Following up on Empire’s neon cover reveal, Entertainment Weekly has returned from future Los Angeles bearing gifts: four haunting new images designed to showcase some of the supporting players of Denis Villeneuve’s long-in-development sequel. And not a moment too soon.
Throughout 2049‘s marketing blitz, 20th Century Fox has placed a particular emphasis on Ryan Gosling’s LAPD rookie K and Harrison Ford, who reprises as the great Rick Deckard. But today heralds a change of pace, as EW’s media dump draws attention to Robin Wright (House of Cards), who stares down the face of a mysterious character – a Replicant, perhaps?
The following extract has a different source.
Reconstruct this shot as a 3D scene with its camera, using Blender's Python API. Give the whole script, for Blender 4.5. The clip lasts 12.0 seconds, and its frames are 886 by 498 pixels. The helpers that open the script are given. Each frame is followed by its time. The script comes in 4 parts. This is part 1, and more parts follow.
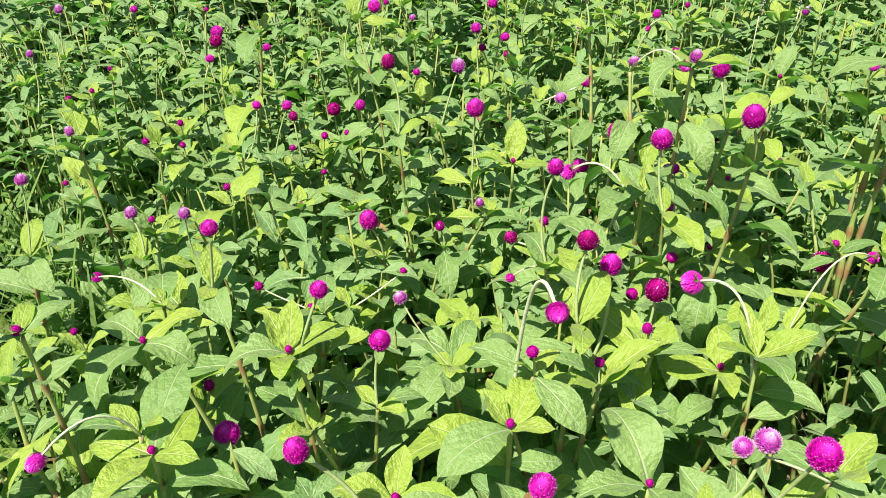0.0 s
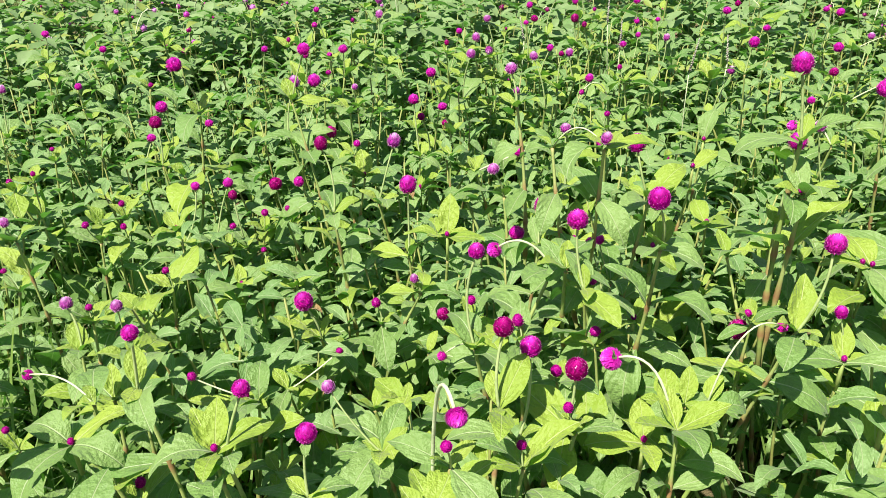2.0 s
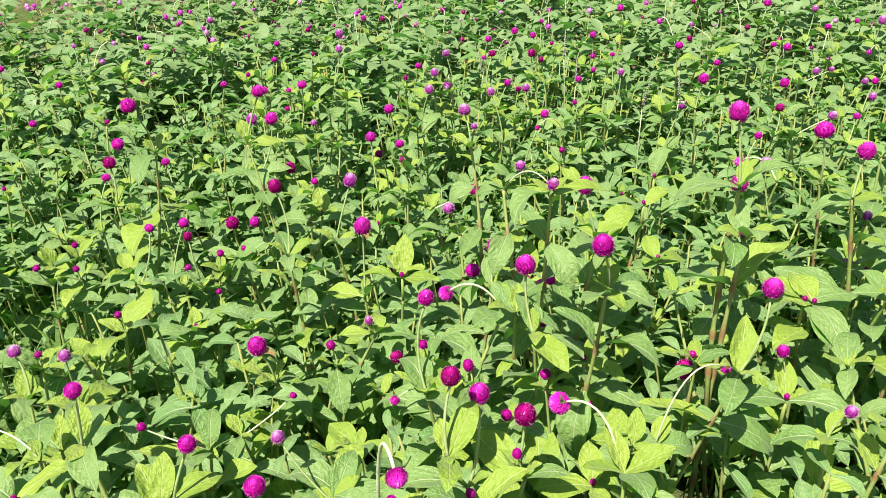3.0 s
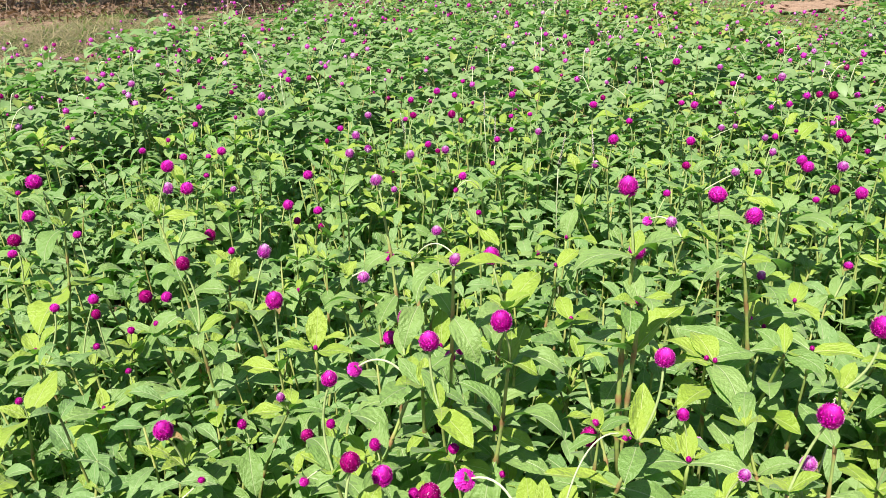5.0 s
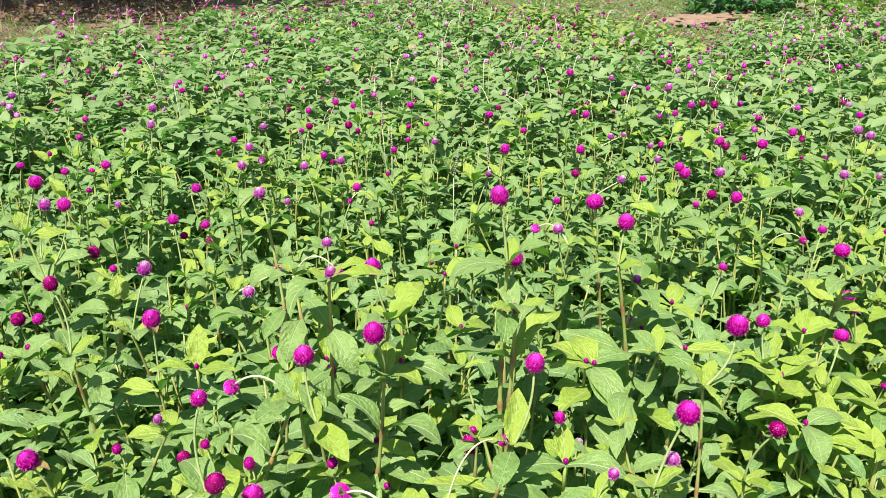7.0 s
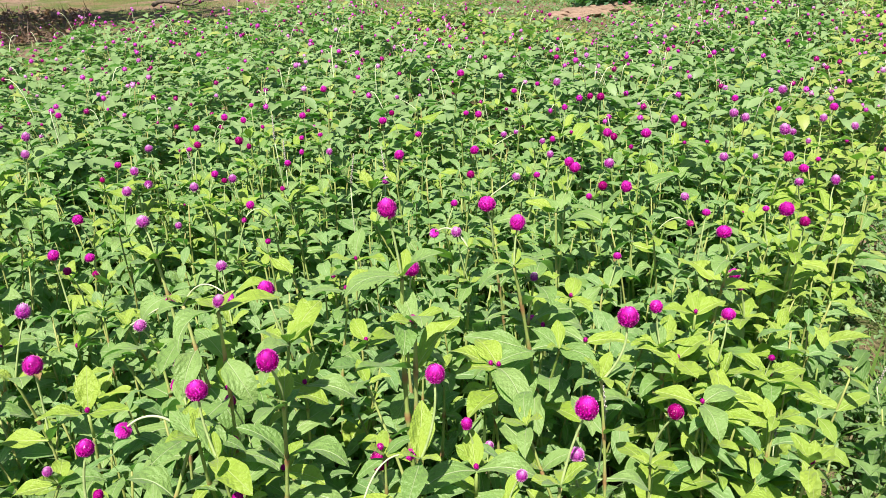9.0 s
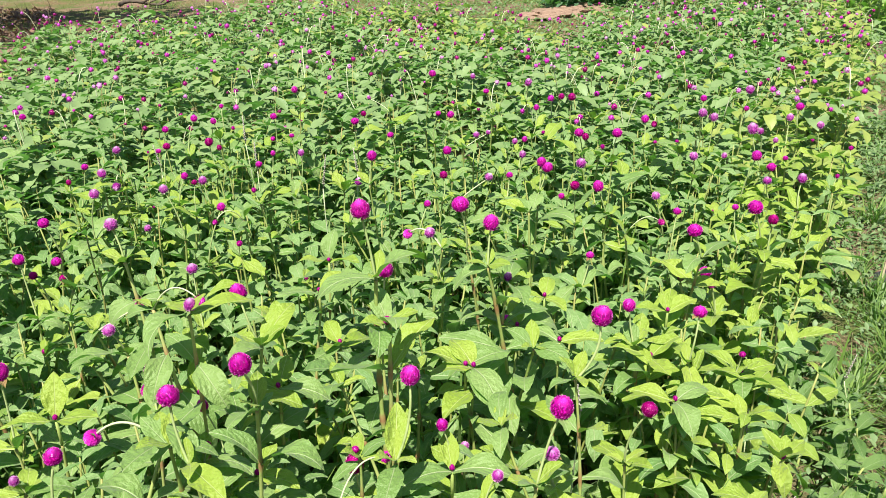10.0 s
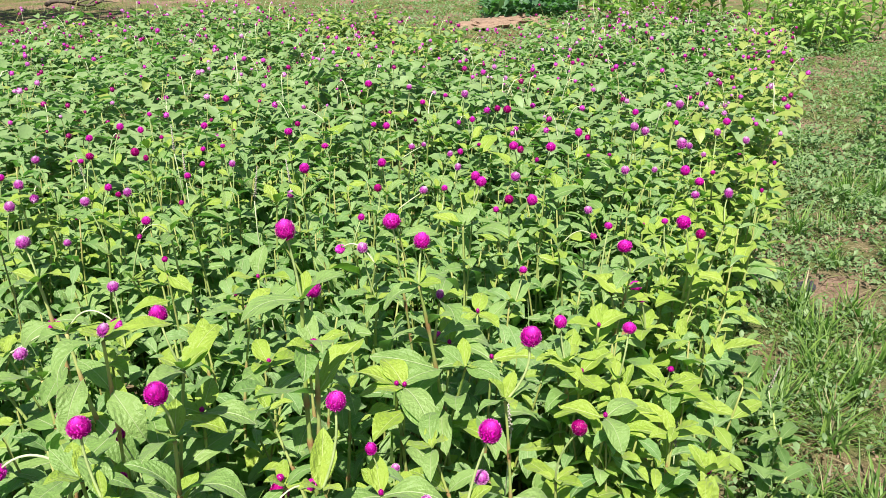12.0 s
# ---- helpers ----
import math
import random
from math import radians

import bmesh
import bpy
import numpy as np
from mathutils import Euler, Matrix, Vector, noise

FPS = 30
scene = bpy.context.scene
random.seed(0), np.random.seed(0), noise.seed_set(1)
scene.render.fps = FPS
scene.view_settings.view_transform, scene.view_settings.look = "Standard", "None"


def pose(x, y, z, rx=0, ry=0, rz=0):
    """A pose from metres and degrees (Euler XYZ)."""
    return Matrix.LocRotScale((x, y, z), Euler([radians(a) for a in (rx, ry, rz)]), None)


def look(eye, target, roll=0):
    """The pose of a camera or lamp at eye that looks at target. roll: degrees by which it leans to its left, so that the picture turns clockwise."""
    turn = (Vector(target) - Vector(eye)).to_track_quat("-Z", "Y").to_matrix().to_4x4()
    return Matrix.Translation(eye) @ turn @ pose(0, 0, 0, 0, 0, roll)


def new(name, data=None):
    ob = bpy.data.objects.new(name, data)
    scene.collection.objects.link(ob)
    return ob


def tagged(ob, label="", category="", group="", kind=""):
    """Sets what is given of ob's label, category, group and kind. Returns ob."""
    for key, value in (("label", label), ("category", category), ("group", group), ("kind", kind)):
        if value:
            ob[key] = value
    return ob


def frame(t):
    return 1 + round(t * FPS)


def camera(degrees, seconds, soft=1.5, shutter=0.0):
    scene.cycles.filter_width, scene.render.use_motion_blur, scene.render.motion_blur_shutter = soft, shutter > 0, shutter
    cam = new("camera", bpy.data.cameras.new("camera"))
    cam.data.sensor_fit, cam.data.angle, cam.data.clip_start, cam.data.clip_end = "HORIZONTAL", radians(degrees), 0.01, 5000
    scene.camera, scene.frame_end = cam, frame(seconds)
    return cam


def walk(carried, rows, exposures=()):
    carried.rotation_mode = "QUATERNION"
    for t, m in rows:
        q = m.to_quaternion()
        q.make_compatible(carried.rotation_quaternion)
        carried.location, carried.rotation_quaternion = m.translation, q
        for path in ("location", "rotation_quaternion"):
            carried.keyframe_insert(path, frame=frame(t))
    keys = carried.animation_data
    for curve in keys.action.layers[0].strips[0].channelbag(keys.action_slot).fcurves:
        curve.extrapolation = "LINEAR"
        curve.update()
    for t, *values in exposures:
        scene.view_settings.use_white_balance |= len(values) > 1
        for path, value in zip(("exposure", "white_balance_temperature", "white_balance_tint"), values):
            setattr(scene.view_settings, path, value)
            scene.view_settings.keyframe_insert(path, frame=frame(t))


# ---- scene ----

And though many believe Blade Runner 2049 is treading on hallowed ground, Denis Villeneuve and DP Roger Deakins aren’t taking the Blade Runner legacy lightly, as Ryan Gosling tells EW:
Here’s a perfect example of working on this film. In the script, my character walks up to a guy sitting at a desk, and we have a very small exchange. It’s probably a quarter of a page of the screenplay. I show up at set that day and that is what they built.” He laughs. I said to [director Denis Villeneuve], ‘You built all this for just one scene? It takes up an entire stage!’ And he said, ‘Yes, well, the scene is in the movie, right?’ It didn’t matter if it was a quarter of a page or an important set piece — everything was treated with the same level of detail and importance.
This painstaking creative process is something Denis Villenueve embraced with arms wide open, as he believed it was the only way to approach such a lush, thriving sci-fi world.
It’s not the amount of time [on screen] but the impact of the moment. This film had the longest and toughest casting I’ve ever done. Each extra had to be chosen specifically for their look—we had to get the right faces to bring the right atmosphere to the right scene. Everything — the sets, the lights, the props, the vehicles — they are all saying something about our future.
Staying true to the time difference between 2049 and its genre-defining original, Villeneuve’s follow-up takes place a full 30 years after the events of Ridley Scott’s flawed masterpiece, and it seems the years have not been kind to planet Earth.
The climate has gone berserk and the ecosystem has collapsed and the ocean has risen. There are a lot of refugees trying to survive on the West Coast.
Do androids dream of electric sheep? Blade Runner 2049 bows on October 6th.